_WHAT THE TASK REQUIRES_
Without the pictures, return all of the material exactly as written.

_INFORMATION PROVIDED_
(begin)

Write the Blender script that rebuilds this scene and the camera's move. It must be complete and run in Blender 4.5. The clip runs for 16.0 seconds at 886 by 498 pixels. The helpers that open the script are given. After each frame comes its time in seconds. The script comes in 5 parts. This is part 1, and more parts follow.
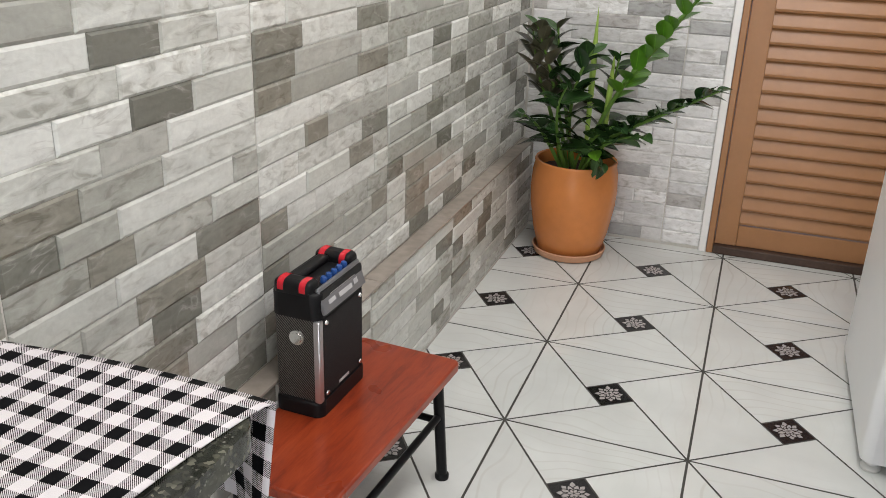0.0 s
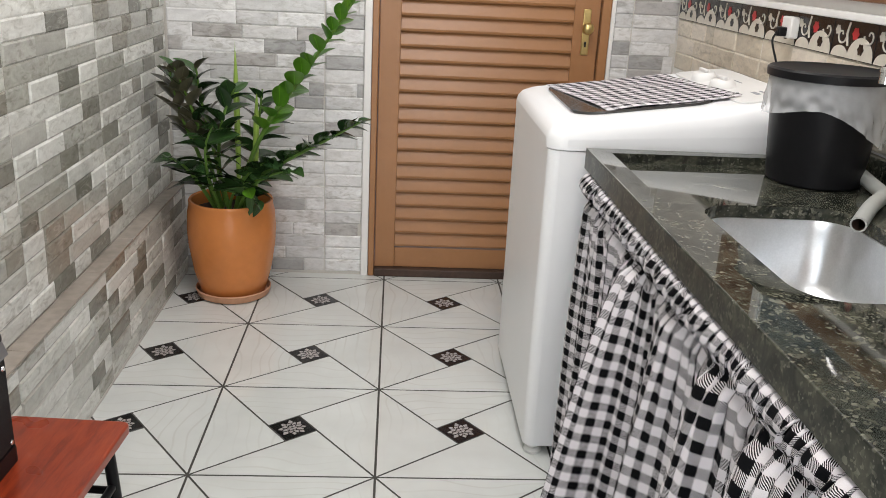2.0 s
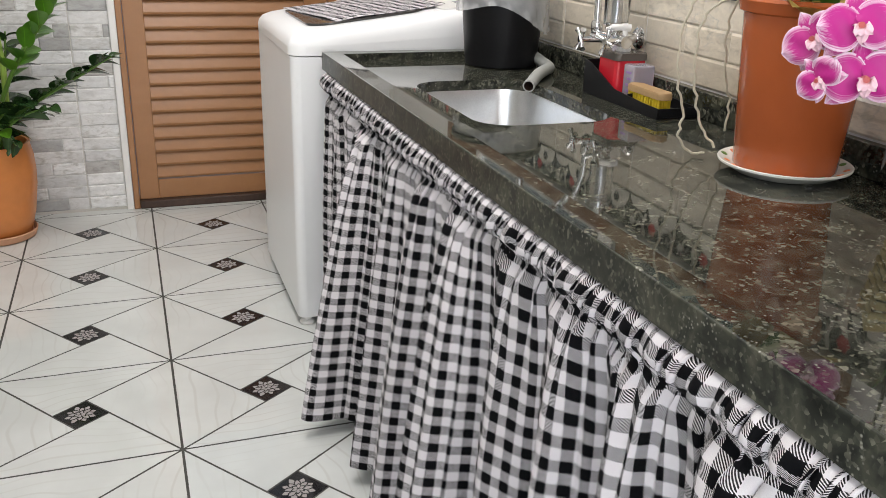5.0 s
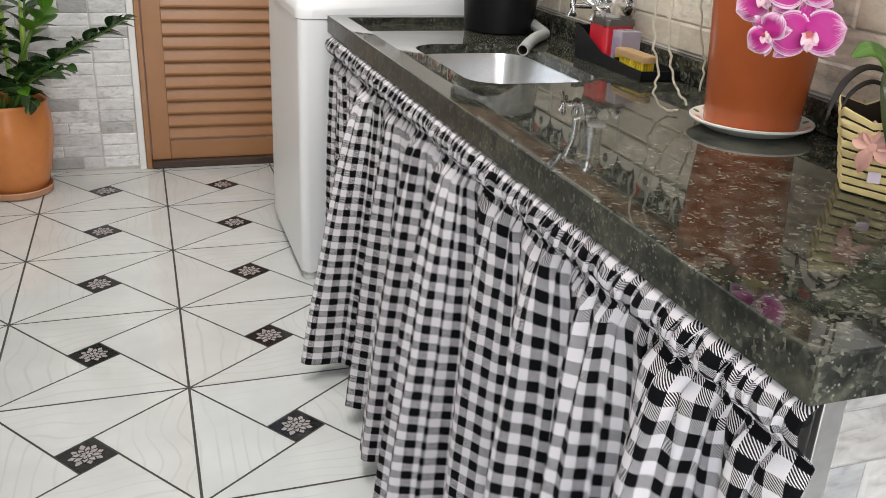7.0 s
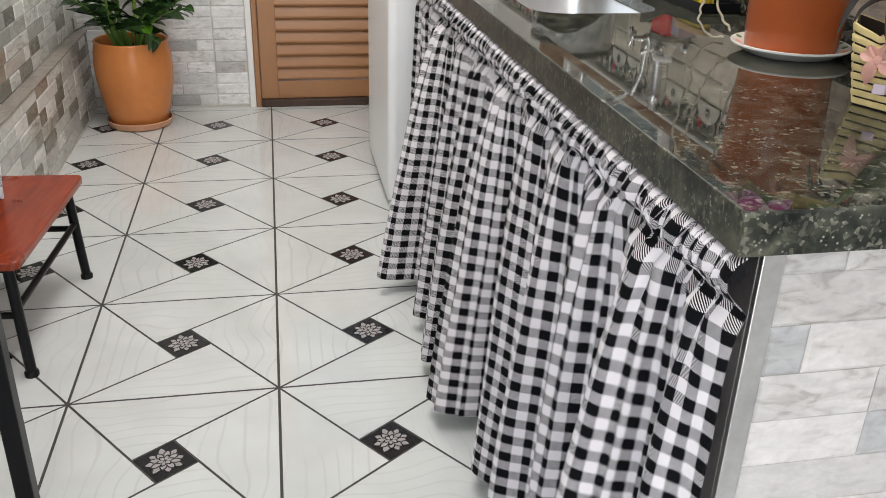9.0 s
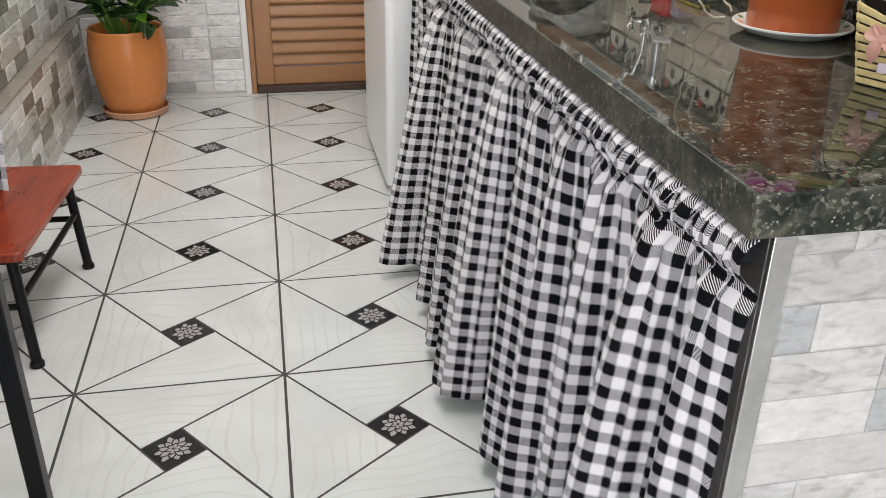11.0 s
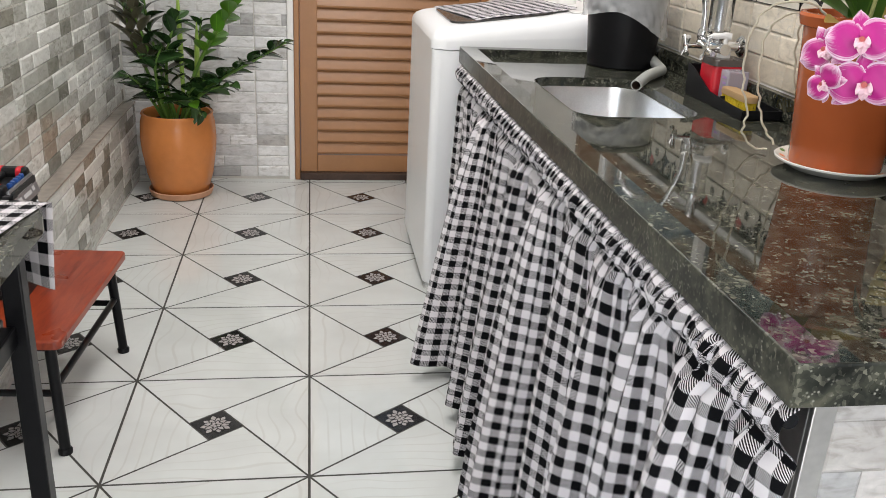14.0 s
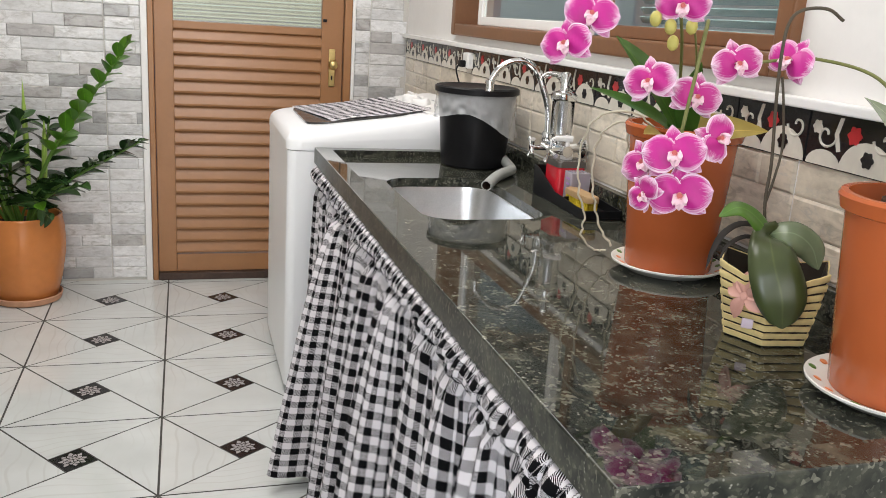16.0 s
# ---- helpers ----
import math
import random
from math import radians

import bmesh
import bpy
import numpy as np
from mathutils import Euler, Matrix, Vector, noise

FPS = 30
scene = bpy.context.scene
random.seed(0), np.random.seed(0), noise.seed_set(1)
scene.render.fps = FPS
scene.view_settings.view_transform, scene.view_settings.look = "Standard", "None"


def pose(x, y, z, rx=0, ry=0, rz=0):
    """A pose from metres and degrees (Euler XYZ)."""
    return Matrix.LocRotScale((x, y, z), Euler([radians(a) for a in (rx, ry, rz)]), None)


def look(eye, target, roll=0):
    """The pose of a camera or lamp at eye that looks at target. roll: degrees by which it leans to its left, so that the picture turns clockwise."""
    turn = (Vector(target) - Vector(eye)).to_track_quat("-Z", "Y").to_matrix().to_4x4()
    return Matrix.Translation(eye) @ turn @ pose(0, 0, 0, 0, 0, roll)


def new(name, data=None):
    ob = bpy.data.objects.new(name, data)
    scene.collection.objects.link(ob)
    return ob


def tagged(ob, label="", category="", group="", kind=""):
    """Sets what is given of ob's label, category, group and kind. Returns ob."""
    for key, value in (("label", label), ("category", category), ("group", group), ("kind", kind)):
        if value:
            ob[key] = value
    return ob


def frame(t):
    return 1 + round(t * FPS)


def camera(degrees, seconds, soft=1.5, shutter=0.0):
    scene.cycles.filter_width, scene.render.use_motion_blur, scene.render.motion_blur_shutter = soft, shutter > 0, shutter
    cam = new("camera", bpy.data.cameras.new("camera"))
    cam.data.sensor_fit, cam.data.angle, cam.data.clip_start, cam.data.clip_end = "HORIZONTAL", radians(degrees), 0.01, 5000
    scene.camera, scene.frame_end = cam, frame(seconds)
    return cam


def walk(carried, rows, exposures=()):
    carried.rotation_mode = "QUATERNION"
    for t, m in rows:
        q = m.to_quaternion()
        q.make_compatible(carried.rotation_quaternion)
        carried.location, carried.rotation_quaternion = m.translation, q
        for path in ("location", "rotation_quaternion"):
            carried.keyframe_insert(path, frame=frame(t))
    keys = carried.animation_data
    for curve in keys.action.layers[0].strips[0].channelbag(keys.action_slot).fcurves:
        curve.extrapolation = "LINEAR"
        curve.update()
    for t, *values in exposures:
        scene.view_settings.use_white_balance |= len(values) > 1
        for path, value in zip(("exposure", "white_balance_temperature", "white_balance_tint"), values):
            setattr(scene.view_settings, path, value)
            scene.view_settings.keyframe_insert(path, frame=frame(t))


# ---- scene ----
cam = camera(54.0, 16.0, soft=0.9)
PATH = [
    (0, (0.009, -1.401, 1.246), (-0.604, 0.347, 0.492), 1.9),
    (0.5, (0.104, -1.333, 1.243), (-0.479, 0.453, 0.559), 1.5),
    (1, (0.124, -1.311, 1.237), (-0.263, 0.532, 0.564), 2.7),
    (1.5, (0.092, -1.325, 1.246), (-0.053, 0.556, 0.582), 2.5),
    (2, (0.02, -1.411, 1.243), (0.142, 0.478, 0.6), 2.9),
    (2.5, (-0.005, -1.459, 1.228), (0.316, 0.403, 0.575), 3.9),
    (3, (0.026, -1.544, 1.23), (0.391, 0.302, 0.554), 3.9),
    (3.5, (0.073, -1.698, 1.213), (0.352, 0.162, 0.534), 5.9),
    (4, (0.085, -1.779, 1.203), (0.36, 0.077, 0.51), 3.6),
    (4.5, (0.046, -1.807, 1.196), (0.484, 0.019, 0.508), 2.8),
    (5, (-0.037, -1.84, 1.186), (0.606, -0.084, 0.476), 1.8),
    (5.2, (-0.059, -1.854, 1.184), (0.626, -0.118, 0.465), 1.4),
    (7.3, (-0.027, -2.009, 1.168), (0.547, -0.259, 0.389), 3.5),
    (7.5, (-0.011, -2.041, 1.158), (0.512, -0.286, 0.354), 3.6),
    (8, (0.02, -2.12, 1.152), (0.481, -0.361, 0.319), 3.1),
    (8.5, (0.026, -2.159, 1.152), (0.407, -0.384, 0.312), 2.2),
    (8.7, (0.034, -2.171, 1.149), (0.391, -0.393, 0.307), 1.8),
    (10.8, (0.023, -2.177, 1.146), (0.382, -0.435, 0.233), 1.3),
    (11, (0.015, -2.172, 1.152), (0.378, -0.414, 0.27), 1.0),
    (11.5, (0.005, -2.17, 1.172), (0.363, -0.384, 0.346), 1.7),
    (12, (0.001, -2.166, 1.193), (0.33, -0.355, 0.41), 1.7),
    (12.5, (0.001, -2.162, 1.207), (0.318, -0.329, 0.472), 1.7),
    (13, (0.008, -2.156, 1.212), (0.313, -0.315, 0.492), 1.8),
    (13.5, (0.009, -2.152, 1.219), (0.312, -0.311, 0.5), 2.3),
    (14, (0.009, -2.149, 1.219), (0.307, -0.308, 0.498), 3.0),
    (14.5, (0.018, -2.136, 1.223), (0.312, -0.291, 0.51), 2.7),
    (15, (0.059, -2.112, 1.229), (0.394, -0.261, 0.552), 1.7),
    (15.5, (0.076, -2.113, 1.248), (0.528, -0.256, 0.659), 1.9),
    (16, (0.08, -2.126, 1.254), (0.646, -0.279, 0.735), 3.7),
]
walk(cam, [(t, look(eye, target, roll)) for t, eye, target, roll in PATH])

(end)

_TASK OUTPUT_
Write the Blender script that rebuilds this scene and the camera's move. It must be complete and run in Blender 4.5. The clip runs for 16.0 seconds at 886 by 498 pixels. The helpers that open the script are given. After each frame comes its time in seconds. The script comes in 5 parts. This is part 1, and more parts follow.
0.0 s
2.0 s
5.0 s
7.0 s
9.0 s
11.0 s
14.0 s
16.0 s
# ---- helpers ----
import math
import random
from math import radians

import bmesh
import bpy
import numpy as np
from mathutils import Euler, Matrix, Vector, noise

FPS = 30
scene = bpy.context.scene
random.seed(0), np.random.seed(0), noise.seed_set(1)
scene.render.fps = FPS
scene.view_settings.view_transform, scene.view_settings.look = "Standard", "None"


def pose(x, y, z, rx=0, ry=0, rz=0):
    """A pose from metres and degrees (Euler XYZ)."""
    return Matrix.LocRotScale((x, y, z), Euler([radians(a) for a in (rx, ry, rz)]), None)


def look(eye, target, roll=0):
    """The pose of a camera or lamp at eye that looks at target. roll: degrees by which it leans to its left, so that the picture turns clockwise."""
    turn = (Vector(target) - Vector(eye)).to_track_quat("-Z", "Y").to_matrix().to_4x4()
    return Matrix.Translation(eye) @ turn @ pose(0, 0, 0, 0, 0, roll)


def new(name, data=None):
    ob = bpy.data.objects.new(name, data)
    scene.collection.objects.link(ob)
    return ob


def tagged(ob, label="", category="", group="", kind=""):
    """Sets what is given of ob's label, category, group and kind. Returns ob."""
    for key, value in (("label", label), ("category", category), ("group", group), ("kind", kind)):
        if value:
            ob[key] = value
    return ob


def frame(t):
    return 1 + round(t * FPS)


def camera(degrees, seconds, soft=1.5, shutter=0.0):
    scene.cycles.filter_width, scene.render.use_motion_blur, scene.render.motion_blur_shutter = soft, shutter > 0, shutter
    cam = new("camera", bpy.data.cameras.new("camera"))
    cam.data.sensor_fit, cam.data.angle, cam.data.clip_start, cam.data.clip_end = "HORIZONTAL", radians(degrees), 0.01, 5000
    scene.camera, scene.frame_end = cam, frame(seconds)
    return cam


def walk(carried, rows, exposures=()):
    carried.rotation_mode = "QUATERNION"
    for t, m in rows:
        q = m.to_quaternion()
        q.make_compatible(carried.rotation_quaternion)
        carried.location, carried.rotation_quaternion = m.translation, q
        for path in ("location", "rotation_quaternion"):
            carried.keyframe_insert(path, frame=frame(t))
    keys = carried.animation_data
    for curve in keys.action.layers[0].strips[0].channelbag(keys.action_slot).fcurves:
        curve.extrapolation = "LINEAR"
        curve.update()
    for t, *values in exposures:
        scene.view_settings.use_white_balance |= len(values) > 1
        for path, value in zip(("exposure", "white_balance_temperature", "white_balance_tint"), values):
            setattr(scene.view_settings, path, value)
            scene.view_settings.keyframe_insert(path, frame=frame(t))


# ---- scene ----
cam = camera(54.0, 16.0, soft=0.9)
PATH = [
    (0, (0.009, -1.401, 1.246), (-0.604, 0.347, 0.492), 1.9),
    (0.5, (0.104, -1.333, 1.243), (-0.479, 0.453, 0.559), 1.5),
    (1, (0.124, -1.311, 1.237), (-0.263, 0.532, 0.564), 2.7),
    (1.5, (0.092, -1.325, 1.246), (-0.053, 0.556, 0.582), 2.5),
    (2, (0.02, -1.411, 1.243), (0.142, 0.478, 0.6), 2.9),
    (2.5, (-0.005, -1.459, 1.228), (0.316, 0.403, 0.575), 3.9),
    (3, (0.026, -1.544, 1.23), (0.391, 0.302, 0.554), 3.9),
    (3.5, (0.073, -1.698, 1.213), (0.352, 0.162, 0.534), 5.9),
    (4, (0.085, -1.779, 1.203), (0.36, 0.077, 0.51), 3.6),
    (4.5, (0.046, -1.807, 1.196), (0.484, 0.019, 0.508), 2.8),
    (5, (-0.037, -1.84, 1.186), (0.606, -0.084, 0.476), 1.8),
    (5.2, (-0.059, -1.854, 1.184), (0.626, -0.118, 0.465), 1.4),
    (7.3, (-0.027, -2.009, 1.168), (0.547, -0.259, 0.389), 3.5),
    (7.5, (-0.011, -2.041, 1.158), (0.512, -0.286, 0.354), 3.6),
    (8, (0.02, -2.12, 1.152), (0.481, -0.361, 0.319), 3.1),
    (8.5, (0.026, -2.159, 1.152), (0.407, -0.384, 0.312), 2.2),
    (8.7, (0.034, -2.171, 1.149), (0.391, -0.393, 0.307), 1.8),
    (10.8, (0.023, -2.177, 1.146), (0.382, -0.435, 0.233), 1.3),
    (11, (0.015, -2.172, 1.152), (0.378, -0.414, 0.27), 1.0),
    (11.5, (0.005, -2.17, 1.172), (0.363, -0.384, 0.346), 1.7),
    (12, (0.001, -2.166, 1.193), (0.33, -0.355, 0.41), 1.7),
    (12.5, (0.001, -2.162, 1.207), (0.318, -0.329, 0.472), 1.7),
    (13, (0.008, -2.156, 1.212), (0.313, -0.315, 0.492), 1.8),
    (13.5, (0.009, -2.152, 1.219), (0.312, -0.311, 0.5), 2.3),
    (14, (0.009, -2.149, 1.219), (0.307, -0.308, 0.498), 3.0),
    (14.5, (0.018, -2.136, 1.223), (0.312, -0.291, 0.51), 2.7),
    (15, (0.059, -2.112, 1.229), (0.394, -0.261, 0.552), 1.7),
    (15.5, (0.076, -2.113, 1.248), (0.528, -0.256, 0.659), 1.9),
    (16, (0.08, -2.126, 1.254), (0.646, -0.279, 0.735), 3.7),
]
walk(cam, [(t, look(eye, target, roll)) for t, eye, target, roll in PATH])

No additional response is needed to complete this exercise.